A review of some other recent cases shows how Title VII is applied. In EEOC v. Swift & Co., a case that settled for $5.5 million, the defendant company failed to accommodate a class of Muslim workers’ need to pray at sundown, particularly during Ramadan, and disciplined and discharged many Muslim workers because of religion, national origin (Somali) and in retaliation for requesting an accommodation. Defendant also created a hostile work environment based on religion, national origin, and race (Black).
In EEOC v. Versant Supply Chain, which settled for $150,000 the defendants (a communications company and a logistics company) did not provide the plaintiffs with accommodations for their religion, Muslim, and/or interfered with their employment by refusing to allow them to work with hijabs.
In EEOC v. Aviation Port Services, which reached a default judgment of $521,058, the defendant, a company that provides support services to airlines, discriminated against a class of Muslim female employees who requested and were denied religious accommodation to a knee-length skirt uniform policy resulting in their discharges, either due to the failure to accommodate or in retaliation for requesting religious accommodations and/or complaining about the denial.
In EEOC v.
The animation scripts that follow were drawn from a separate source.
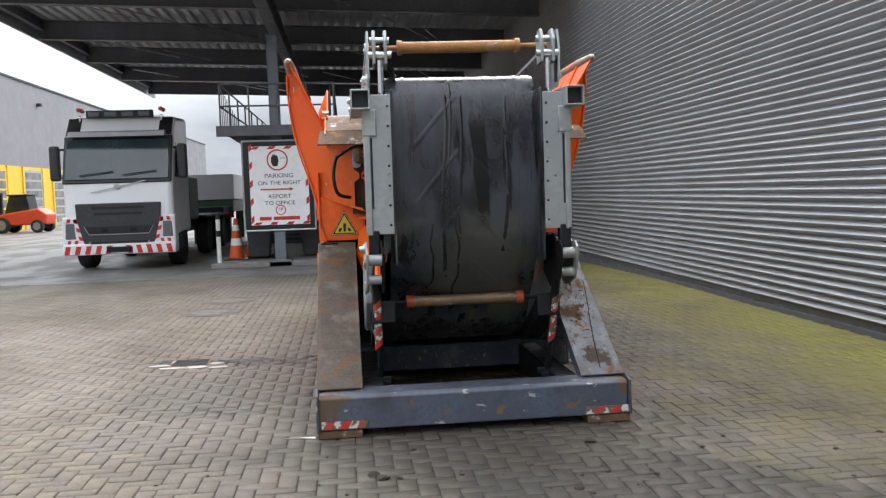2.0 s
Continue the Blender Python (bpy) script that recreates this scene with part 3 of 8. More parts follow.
def lay_pavers():
    near = {True: [], False: []}
    rest = {True: [], False: []}
    i0, i1 = int(PAVE_X[0] / BX), int(PAVE_X[1] / BX) - 1
    j0, j1 = int(PAVE_Y[0] / BY), int(PAVE_Y[1] / BY) - 2
    for i in range(i0, i1):
        for j in range(j0, j1):
            k = (i + j) % 4
            if k == 0:
                c = (0.112 + (i + 1) * BX, 0.194 + (j + 0.5) * BY)
            elif k == 2:
                c = (0.112 + (i + 0.5) * BX, 0.194 + (j + 1) * BY)
            else:
                continue
            if 2.55 < c[0] < 4.35 and 6.8 < c[1] < 10.4:
                continue
            inside = 4.75 < c[0] < 6.75 and 3.7 < c[1] < 6.2
            (near if inside else rest)[k == 0].append(c)
    return near, rest


near_pavers, rest_pavers = lay_pavers()
rng_pave = np.random.RandomState(4)
paving = new("pavement", bpy.data.meshes.new("pavement"))
verts, faces, base = [], [], 0
for flag, cs in rest_pavers.items():
    v0, f0 = paver_mesh(flag)
    cs = np.array(cs)
    off = np.zeros((len(cs), 1, 3))
    off[:, 0, :2] = cs + rng_pave.uniform(-0.0012, 0.0012, cs.shape)
    off[:, 0, 2] = rng_pave.uniform(-0.0035, 0.0005, len(cs))
    tilt = rng_pave.uniform(-0.012, 0.012, (len(cs), 1, 2))
    vv = v0[None] + off
    vv[:, :, 2] += (tilt * v0[None, :, :2]).sum(2)
    verts.append(vv.reshape(-1, 3))
    ff = np.array(f0)[None] + (np.arange(len(cs)) * len(v0))[:, None, None] + base
    faces.append(ff.reshape(-1, 4))
    base += len(cs) * len(v0)
verts, faces = np.concatenate(verts), np.concatenate(faces)
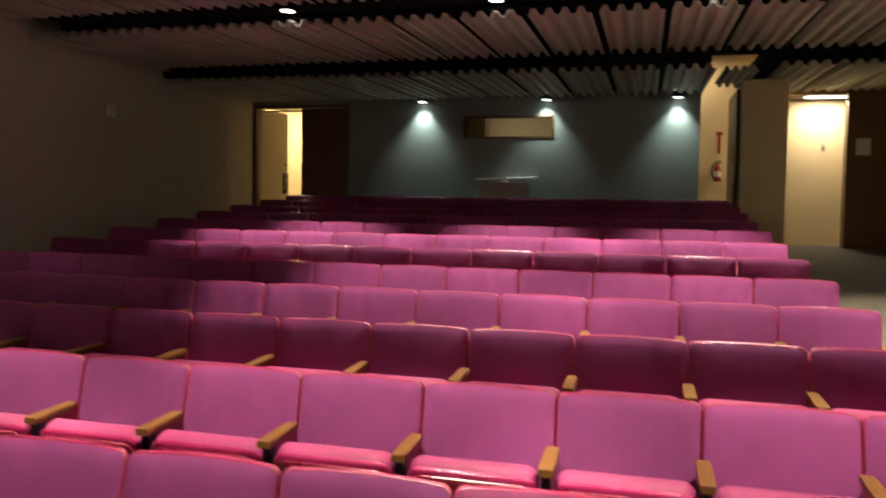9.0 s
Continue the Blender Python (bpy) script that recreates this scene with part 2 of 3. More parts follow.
# ---- setting ----
bm = bmesh.new()
ys = (Y_FRONT - 0.3, FLAT, Y_BACK, 14.0)
top = [[bm.verts.new((x, y, floor_z(y))) for x in (-9.0, 4.6)] for y in ys]
low = [[bm.verts.new((x, y, floor_z(y) - 0.2)) for x in (-9.0, 4.6)] for y in ys]
for i in range(3):
    bm.faces.new((top[i][0], top[i][1], top[i + 1][1], top[i + 1][0]))
    bm.faces.new((low[i][0], low[i + 1][0], low[i + 1][1], low[i][1]))
    for s in (0, 1):
        bm.faces.new((top[i][s], top[i + 1][s], low[i + 1][s], low[i][s]))
bm.faces.new((top[0][0], low[0][0], low[0][1], top[0][1]))
bm.faces.new((top[3][0], low[3][0], low[3][1], top[3][1]))
whole("floor", bm, M_CARPET, "worn grey-green carpet on a floor that rises towards the back", "floor", "structure")

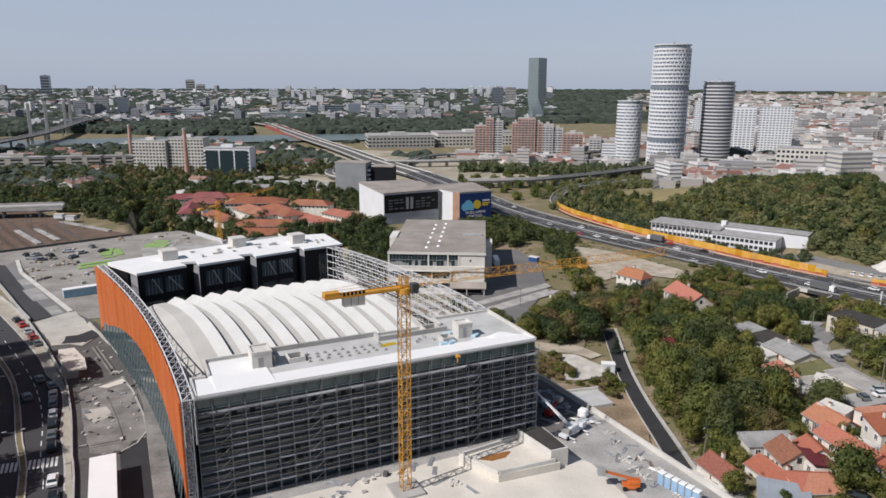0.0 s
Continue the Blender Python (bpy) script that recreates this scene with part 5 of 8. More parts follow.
def town(name, label, b0, b1, r0, r1, count, seed, high=0.15, h_low=(6, 14), h_high=(20, 40), size=(10, 26), tile=0.45, bands_to=1300, palette=None):
    q = Quads()
    r = random.Random(seed)
    k = tries = 0
    while k < count and tries < count * 4:
        tries += 1
        u = r.random()
        dist = math.sqrt(r0 * r0 + (r1 * r1 - r0 * r0) * u)
        x, y = polar(r.uniform(b0, b1), dist)
        if any(math.hypot(x - a, y - b) < c for a, b, c in KEEP_CLEAR):
            continue
        if 170 < x < 300 and y < 1600 or r.random() < 0.35 * (noise.noise((x * 0.004, y * 0.004, seed)) < -0.1):
            continue
        k += 1
        tall = r.random() < high
        h = r.uniform(*(h_high if tall else h_low))
        w, d = r.uniform(*size), r.uniform(size[0], size[1] * 0.7)
        if tall:
            w, d = r.uniform(14, 34), r.uniform(11, 16)
        z = ground_z(x, y)
        yaw = radians(r.choice((-38, -38, 52, -20, 70)) + r.uniform(-8, 8))
        wall = r.choice((0, 0, 0, 1, 1, 2))
        gable = r.random() < tile and not tall
        q.box(x, y, z - 3, z + h, w, d, yaw, wall, 4 if gable else 3, r.uniform(2, 4) if gable else 0)
        if dist < bands_to and h > 12.5:
            q.bands(x, y, z, z + h, w, d, yaw, 3.3, 5)
        if not gable:
            q.box(x + r.uniform(-2, 2), y + r.uniform(-2, 2), z + h, z + h + r.uniform(1.5, 3.5), w * 0.3, d * 0.3, yaw, wall, 3)
        else:
            q.box(x + r.uniform(-2, 2), y, z + h, z + h + 4, 1.2, 1.2, yaw, 2, 2)
    return q.make(name, label, "town", palette or CITY)


town("old_town", "dense pale town houses and tiled roofs on the hill", 42, 84, 560, 1250, 1150, 1, 0.10, (5, 11), (14, 24), (8, 26), 0.42, 1300)
town("old_town", "dense pale town blocks reaching the horizon", 42, 84, 1250, 2600, 2100, 2, 0.09, (6, 13), (16, 30), (12, 44), 0.35, 2000)
town("old_town", "pale town blocks near the skyline", 40, 86, 2600, 3800, 1300, 3, 0.07, (7, 13), (18, 34), (18, 60), 0.3, 0)
town("river_town", "scattered blocks and sheds near the railway", -16, 24, 520, 1150, 85, 4, 0.06, (4, 8), (14, 20), (8, 20), 0.55)
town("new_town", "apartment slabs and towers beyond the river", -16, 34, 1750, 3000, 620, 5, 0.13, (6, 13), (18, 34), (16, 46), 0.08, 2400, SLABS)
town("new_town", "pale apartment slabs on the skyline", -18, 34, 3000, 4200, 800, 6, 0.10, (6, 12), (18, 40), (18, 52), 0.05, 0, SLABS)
town("quay_town", "low construction sheds and blocks behind the towers", 27, 43, 780, 1150, 90, 7, 0.1, (5, 11), (16, 24), (12, 28), 0.3)

banded_block("landmark_tower", "tall slim tower on the far skyline", -328, 3484, -10, -10, 34, 34, 114, 12, M_TOWER_GLASS, 3)
banded_block("landmark_tower", "paired concrete gate towers on the far skyline", 318, 3960, 0, -10, 44, 30, 92, 12, M_CONCRETE, 3)
banded_block("landmark_tower", "lower paired concrete tower on the far skyline", 368, 3940, 0, -10, 44, 30, 68, 12, M_CONCRETE, 3)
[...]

Halliburton, the defendant energy company harassed two employees because of their religion, Muslim, and national origins, Syrian and Indian. Both employees were taunted with “camel jockey” and accused of being terrorists.
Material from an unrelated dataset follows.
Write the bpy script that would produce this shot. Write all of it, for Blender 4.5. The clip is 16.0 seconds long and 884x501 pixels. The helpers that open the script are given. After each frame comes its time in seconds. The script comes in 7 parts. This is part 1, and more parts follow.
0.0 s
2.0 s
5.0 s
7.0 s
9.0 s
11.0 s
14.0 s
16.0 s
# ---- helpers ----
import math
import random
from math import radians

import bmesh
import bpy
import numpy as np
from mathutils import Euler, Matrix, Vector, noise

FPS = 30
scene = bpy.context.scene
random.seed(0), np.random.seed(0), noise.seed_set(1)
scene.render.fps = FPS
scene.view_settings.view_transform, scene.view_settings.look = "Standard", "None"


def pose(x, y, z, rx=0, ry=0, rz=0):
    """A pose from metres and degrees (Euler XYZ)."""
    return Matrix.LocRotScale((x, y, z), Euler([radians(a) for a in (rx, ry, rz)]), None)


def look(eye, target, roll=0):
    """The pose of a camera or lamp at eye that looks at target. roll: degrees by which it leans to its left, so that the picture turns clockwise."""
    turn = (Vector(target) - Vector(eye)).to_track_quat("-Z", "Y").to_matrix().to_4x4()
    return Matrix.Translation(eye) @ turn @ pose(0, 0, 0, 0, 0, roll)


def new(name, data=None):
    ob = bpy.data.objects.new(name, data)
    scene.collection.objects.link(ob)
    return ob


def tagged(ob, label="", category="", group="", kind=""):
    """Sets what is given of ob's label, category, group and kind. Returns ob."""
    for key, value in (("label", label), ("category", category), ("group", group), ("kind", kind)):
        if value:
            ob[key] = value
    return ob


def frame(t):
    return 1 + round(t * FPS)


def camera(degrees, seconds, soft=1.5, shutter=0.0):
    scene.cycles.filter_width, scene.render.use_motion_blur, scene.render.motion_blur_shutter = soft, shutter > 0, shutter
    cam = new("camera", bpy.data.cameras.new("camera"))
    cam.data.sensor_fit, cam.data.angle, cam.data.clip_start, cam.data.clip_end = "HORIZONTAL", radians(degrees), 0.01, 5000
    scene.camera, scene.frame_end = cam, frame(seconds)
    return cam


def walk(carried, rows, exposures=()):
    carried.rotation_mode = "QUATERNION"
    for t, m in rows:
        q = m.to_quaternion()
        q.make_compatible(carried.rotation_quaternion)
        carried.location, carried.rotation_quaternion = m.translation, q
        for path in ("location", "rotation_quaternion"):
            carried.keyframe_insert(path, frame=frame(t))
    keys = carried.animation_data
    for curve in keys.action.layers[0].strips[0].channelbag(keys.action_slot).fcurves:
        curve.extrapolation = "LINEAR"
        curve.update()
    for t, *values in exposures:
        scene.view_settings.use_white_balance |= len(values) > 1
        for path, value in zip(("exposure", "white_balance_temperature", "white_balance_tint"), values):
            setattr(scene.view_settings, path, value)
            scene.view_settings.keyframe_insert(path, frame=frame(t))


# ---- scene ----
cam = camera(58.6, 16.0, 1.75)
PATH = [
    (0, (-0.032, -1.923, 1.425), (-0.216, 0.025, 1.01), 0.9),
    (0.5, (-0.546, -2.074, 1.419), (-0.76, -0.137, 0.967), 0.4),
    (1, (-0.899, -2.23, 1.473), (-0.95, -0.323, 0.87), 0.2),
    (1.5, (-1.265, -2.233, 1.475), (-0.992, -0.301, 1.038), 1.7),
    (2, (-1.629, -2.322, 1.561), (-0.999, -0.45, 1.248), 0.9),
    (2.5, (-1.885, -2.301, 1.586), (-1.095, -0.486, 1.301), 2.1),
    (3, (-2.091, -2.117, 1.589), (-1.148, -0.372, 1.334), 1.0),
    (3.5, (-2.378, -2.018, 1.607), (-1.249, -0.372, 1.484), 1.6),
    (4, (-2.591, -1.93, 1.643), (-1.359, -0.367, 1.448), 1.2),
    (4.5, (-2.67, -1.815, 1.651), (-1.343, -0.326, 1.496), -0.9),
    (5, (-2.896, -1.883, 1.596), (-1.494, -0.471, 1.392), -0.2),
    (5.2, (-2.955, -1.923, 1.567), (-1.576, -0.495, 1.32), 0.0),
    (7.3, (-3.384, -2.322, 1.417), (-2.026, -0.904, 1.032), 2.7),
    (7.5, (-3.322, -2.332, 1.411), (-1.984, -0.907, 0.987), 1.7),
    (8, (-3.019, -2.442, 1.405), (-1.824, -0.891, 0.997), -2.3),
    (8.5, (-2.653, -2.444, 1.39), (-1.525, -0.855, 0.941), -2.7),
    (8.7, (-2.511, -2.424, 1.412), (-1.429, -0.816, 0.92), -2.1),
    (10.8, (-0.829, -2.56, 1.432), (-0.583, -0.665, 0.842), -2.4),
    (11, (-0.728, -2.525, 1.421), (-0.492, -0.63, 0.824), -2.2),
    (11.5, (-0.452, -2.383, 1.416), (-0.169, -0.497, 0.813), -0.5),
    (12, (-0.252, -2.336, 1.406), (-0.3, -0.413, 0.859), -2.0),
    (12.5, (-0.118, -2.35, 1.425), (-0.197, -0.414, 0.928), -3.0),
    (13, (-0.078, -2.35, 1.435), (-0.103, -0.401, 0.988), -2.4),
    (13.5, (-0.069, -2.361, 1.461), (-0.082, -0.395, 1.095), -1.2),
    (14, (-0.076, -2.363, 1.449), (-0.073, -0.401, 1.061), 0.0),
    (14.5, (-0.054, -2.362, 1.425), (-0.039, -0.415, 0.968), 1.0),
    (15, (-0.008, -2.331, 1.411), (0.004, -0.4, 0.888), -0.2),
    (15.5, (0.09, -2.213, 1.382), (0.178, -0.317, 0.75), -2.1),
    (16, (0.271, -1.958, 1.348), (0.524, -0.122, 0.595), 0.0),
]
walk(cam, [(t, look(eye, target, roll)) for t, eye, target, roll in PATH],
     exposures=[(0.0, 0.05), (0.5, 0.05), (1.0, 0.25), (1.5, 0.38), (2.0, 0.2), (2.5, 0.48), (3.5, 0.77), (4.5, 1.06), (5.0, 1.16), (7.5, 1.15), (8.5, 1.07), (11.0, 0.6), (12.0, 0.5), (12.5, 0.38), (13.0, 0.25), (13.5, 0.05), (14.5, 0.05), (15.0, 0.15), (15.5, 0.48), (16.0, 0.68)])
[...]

In EEOC v. United Parcel Service, a case that was resolved for $4.9 million the defendant failed to provide religious accommodations to its appearance policy, failed to hire and promote, and segregated into certain positions Muslin and other employees whose religious beliefs conflicted with the policy.
Employers must make a reasonable accommodation to employees’ religious beliefs or lack thereof. Unless an accommodation constitutes an undue hardship for the employer, religious beliefs and practices are to be accommodated and not subject to discrimination.